* Begin INFORMATION PROVIDED *

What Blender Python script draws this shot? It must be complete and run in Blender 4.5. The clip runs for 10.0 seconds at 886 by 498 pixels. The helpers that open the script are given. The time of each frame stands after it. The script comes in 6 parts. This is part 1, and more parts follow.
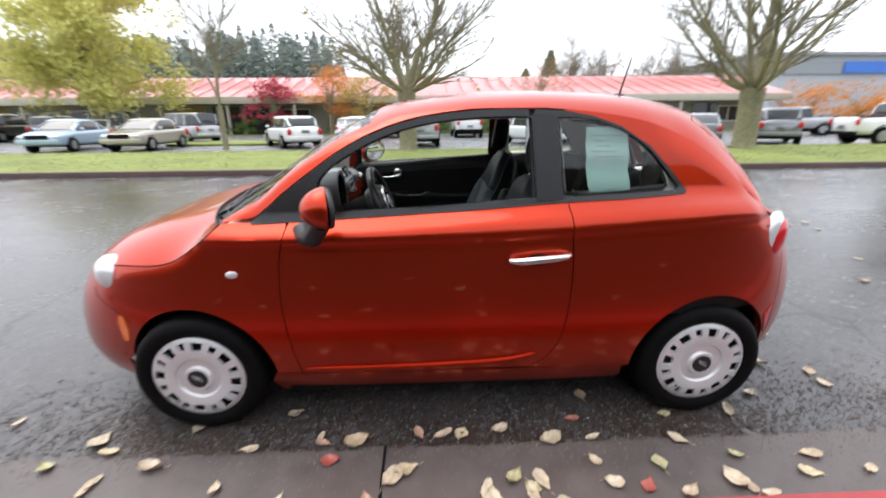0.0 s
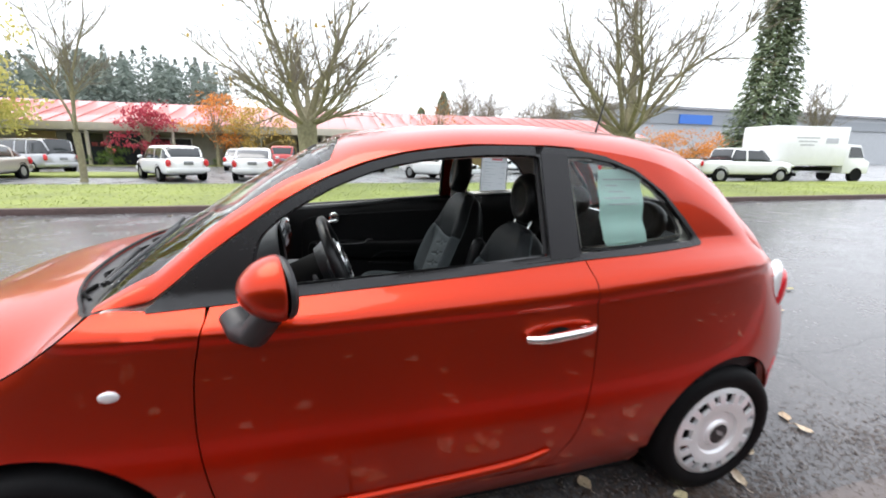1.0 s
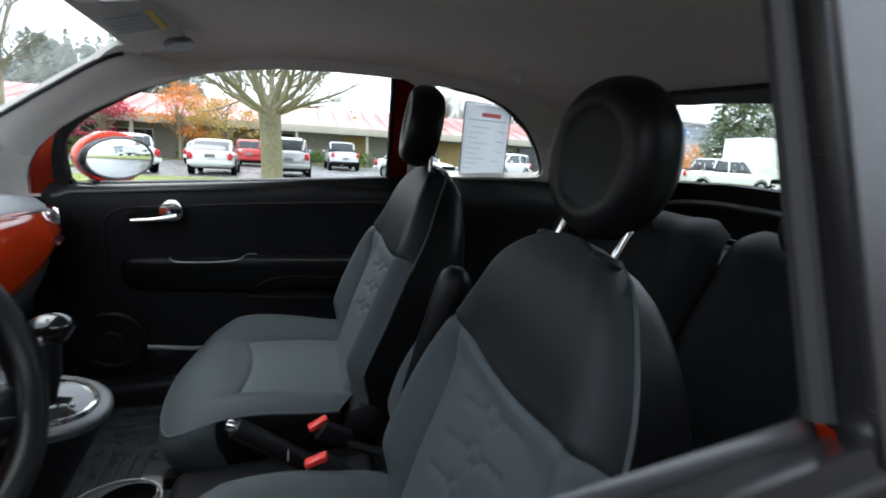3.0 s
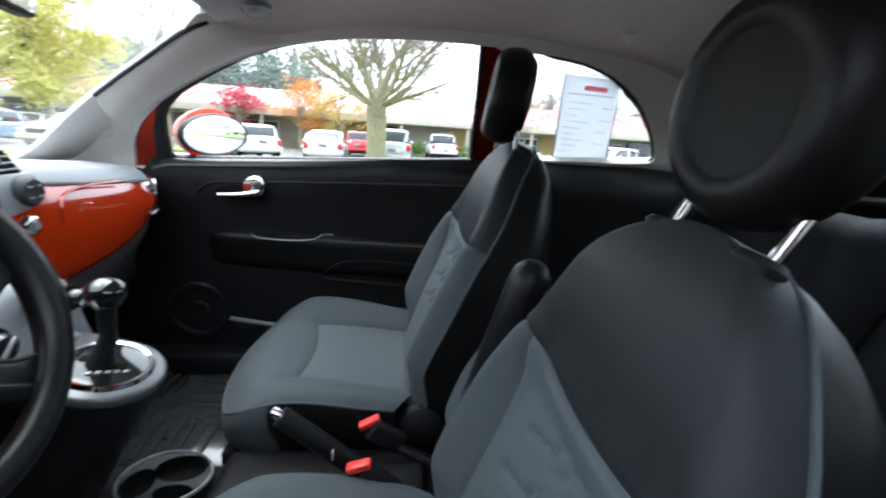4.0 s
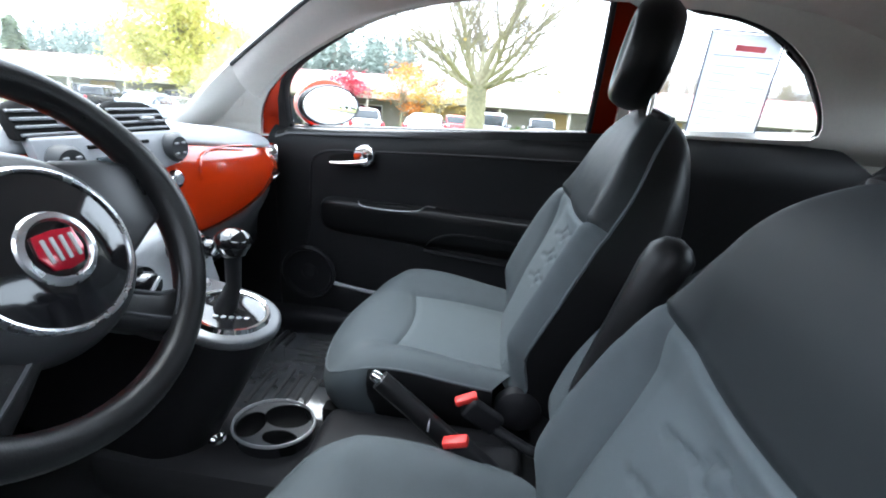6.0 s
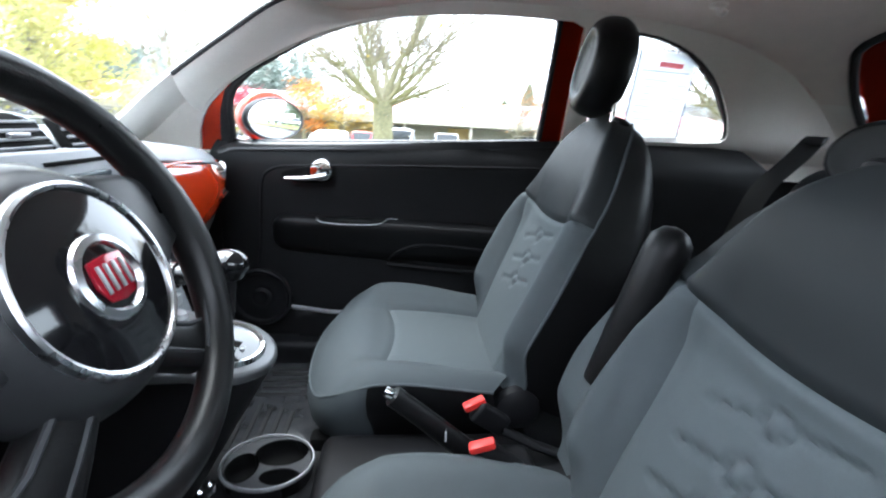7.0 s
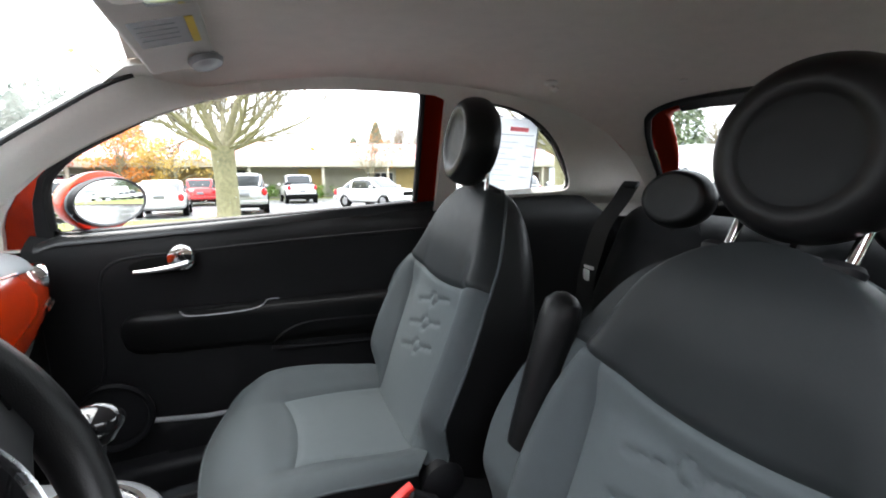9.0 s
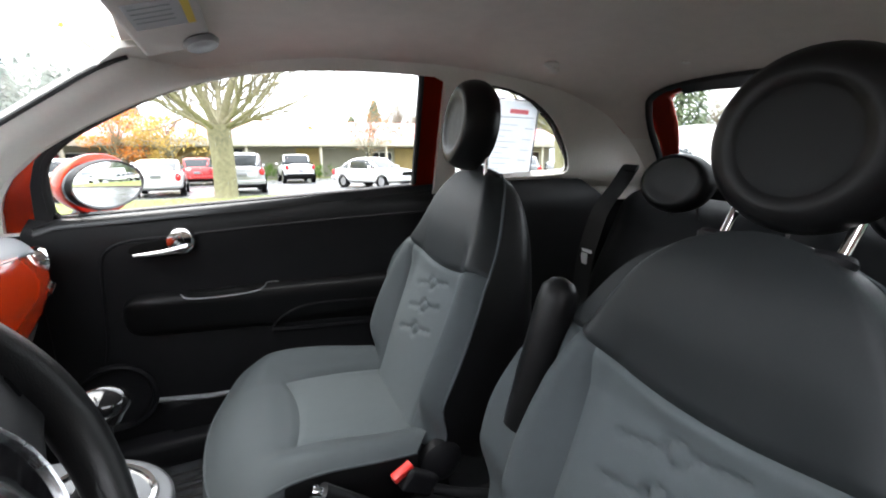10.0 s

* End INFORMATION PROVIDED *
* Begin INFORMATION PROVIDED *

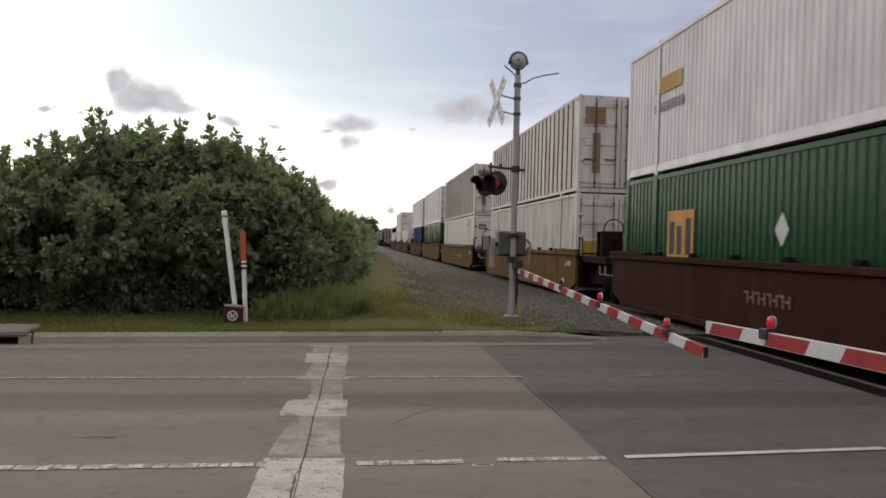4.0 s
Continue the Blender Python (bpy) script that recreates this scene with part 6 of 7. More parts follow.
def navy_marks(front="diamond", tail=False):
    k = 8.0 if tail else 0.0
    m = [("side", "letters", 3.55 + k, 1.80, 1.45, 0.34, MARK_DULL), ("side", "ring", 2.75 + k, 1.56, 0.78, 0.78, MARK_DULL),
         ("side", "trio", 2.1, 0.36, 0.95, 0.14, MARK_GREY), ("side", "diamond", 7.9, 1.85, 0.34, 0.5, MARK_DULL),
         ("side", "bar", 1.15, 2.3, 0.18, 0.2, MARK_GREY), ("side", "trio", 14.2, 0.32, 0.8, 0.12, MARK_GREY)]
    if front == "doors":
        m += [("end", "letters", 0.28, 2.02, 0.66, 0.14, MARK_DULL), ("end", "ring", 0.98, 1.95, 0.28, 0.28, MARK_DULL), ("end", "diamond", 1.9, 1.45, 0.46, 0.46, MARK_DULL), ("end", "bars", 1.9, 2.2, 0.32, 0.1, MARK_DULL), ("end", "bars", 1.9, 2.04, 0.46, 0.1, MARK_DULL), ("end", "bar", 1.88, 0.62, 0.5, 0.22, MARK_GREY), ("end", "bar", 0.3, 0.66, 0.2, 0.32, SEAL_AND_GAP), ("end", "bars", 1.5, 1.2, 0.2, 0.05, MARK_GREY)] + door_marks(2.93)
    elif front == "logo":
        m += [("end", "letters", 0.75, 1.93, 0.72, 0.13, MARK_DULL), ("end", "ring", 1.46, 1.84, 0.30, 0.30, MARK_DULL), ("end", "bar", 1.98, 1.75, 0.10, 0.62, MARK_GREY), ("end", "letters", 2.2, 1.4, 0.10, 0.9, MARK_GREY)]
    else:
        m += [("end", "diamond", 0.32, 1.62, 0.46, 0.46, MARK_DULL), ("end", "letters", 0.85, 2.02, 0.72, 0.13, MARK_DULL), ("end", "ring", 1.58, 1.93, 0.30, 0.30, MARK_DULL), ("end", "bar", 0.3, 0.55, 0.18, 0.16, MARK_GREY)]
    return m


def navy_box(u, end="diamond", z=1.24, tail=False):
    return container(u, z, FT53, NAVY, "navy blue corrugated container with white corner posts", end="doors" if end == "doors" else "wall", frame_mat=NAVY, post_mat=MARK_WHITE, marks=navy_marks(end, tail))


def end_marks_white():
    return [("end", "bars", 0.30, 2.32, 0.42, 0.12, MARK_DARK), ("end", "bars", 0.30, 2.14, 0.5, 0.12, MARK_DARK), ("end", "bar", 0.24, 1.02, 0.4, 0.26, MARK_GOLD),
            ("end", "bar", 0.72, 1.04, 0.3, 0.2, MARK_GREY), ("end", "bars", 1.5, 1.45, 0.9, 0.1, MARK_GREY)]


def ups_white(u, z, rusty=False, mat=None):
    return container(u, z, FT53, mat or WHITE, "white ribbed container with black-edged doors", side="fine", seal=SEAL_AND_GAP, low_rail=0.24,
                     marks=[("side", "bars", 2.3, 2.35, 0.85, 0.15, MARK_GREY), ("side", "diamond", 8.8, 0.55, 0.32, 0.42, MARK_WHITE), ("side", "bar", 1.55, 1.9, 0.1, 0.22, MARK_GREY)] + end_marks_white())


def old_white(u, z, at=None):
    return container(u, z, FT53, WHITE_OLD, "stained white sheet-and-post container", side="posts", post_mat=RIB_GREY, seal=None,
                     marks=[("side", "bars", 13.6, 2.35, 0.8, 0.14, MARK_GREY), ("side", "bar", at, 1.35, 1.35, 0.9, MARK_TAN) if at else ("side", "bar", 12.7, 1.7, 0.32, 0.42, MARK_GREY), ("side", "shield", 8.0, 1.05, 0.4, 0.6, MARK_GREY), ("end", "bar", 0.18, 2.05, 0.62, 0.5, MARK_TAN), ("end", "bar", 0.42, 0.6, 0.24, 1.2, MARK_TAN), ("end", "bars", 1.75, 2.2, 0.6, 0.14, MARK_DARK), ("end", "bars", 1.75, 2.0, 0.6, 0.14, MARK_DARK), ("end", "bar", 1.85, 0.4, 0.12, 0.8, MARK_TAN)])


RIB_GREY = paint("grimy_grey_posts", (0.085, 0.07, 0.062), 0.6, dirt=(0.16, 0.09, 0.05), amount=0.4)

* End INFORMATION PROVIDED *
* Begin INFORMATION PROVIDED *

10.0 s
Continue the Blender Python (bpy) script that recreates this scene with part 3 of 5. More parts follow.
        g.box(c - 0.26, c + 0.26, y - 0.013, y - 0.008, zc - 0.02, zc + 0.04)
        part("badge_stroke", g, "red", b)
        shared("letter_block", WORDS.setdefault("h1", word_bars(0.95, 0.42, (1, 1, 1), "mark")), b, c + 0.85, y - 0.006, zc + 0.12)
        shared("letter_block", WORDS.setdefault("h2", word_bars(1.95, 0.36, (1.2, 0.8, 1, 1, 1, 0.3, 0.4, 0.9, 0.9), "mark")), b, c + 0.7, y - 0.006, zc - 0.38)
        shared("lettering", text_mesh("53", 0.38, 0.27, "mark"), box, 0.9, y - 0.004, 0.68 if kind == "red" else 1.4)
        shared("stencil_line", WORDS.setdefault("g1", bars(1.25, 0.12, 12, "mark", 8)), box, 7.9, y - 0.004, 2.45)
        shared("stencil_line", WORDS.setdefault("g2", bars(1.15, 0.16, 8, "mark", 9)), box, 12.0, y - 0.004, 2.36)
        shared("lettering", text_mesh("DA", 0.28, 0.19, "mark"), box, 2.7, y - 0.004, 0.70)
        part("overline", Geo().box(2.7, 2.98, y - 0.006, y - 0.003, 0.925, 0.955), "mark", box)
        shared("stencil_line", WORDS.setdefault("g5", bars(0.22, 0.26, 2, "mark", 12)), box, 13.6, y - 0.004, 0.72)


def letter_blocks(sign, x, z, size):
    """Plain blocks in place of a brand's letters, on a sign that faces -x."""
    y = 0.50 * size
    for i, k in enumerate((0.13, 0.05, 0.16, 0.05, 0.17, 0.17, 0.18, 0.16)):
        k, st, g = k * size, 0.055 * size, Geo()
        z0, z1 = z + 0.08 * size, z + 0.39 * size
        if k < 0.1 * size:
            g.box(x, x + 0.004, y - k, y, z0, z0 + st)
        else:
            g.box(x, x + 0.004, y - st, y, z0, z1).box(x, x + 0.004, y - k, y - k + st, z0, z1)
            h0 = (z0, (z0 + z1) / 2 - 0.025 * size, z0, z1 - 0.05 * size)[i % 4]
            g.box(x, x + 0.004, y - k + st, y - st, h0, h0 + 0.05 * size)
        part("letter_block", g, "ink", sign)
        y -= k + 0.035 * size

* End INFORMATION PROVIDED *

WHAT YOU NEED TO DO
Give only the number of lines in the entries that contain "scene".

CORRECT RESPONSE
2